Choose the Right Metrics: Select evaluation metrics that align with your forecasting objectives and consider the specific characteristics of your data, such as the presence of outliers or seasonality.
Visualize Your Results: Utilize visual techniques to help interpret and communicate model performance effectively. Visualizations can reveal insights that numbers alone may not convey.
Implement Robust Cross-Validation: Use time series-specific cross-validation techniques to ensure a realistic assessment of model performance. Avoid random splits to maintain temporal integrity.
Benchmark Against Baselines: Always compare your model’s performance against simple baseline models to understand the added value of your complex model.

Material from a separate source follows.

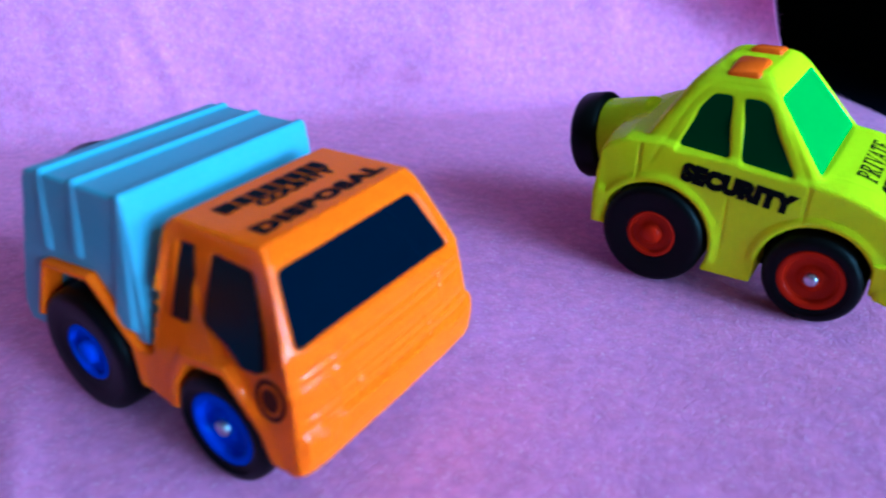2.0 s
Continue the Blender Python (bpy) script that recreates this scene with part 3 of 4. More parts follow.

Analyze Residuals: Residual analysis is crucial for identifying patterns or biases in predictions. Ensure residuals behave randomly; any structure can indicate model misspecification.
Stay Updated with Best Practices: The field of time series forecasting is evolving rapidly. Stay informed about new techniques, methodologies, and best practices through continuous learning.
Document Your Evaluation Process: Keep detailed records of your evaluation metrics, visualizations, and any adjustments made. This documentation will be valuable for future reference and iterative improvements.
Involve Stakeholders: Communicate findings and involve stakeholders in the evaluation process to ensure alignment with business goals and make informed decisions based on model performance.
Refine Your Models Iteratively: Treat model evaluation as an iterative process. Use insights gained from evaluation to continually refine and improve your forecasting models.
Embrace a Holistic View: Remember that forecasting is not just about numbers. Consider the business context, market conditions, and external factors that might influence future values when interpreting results.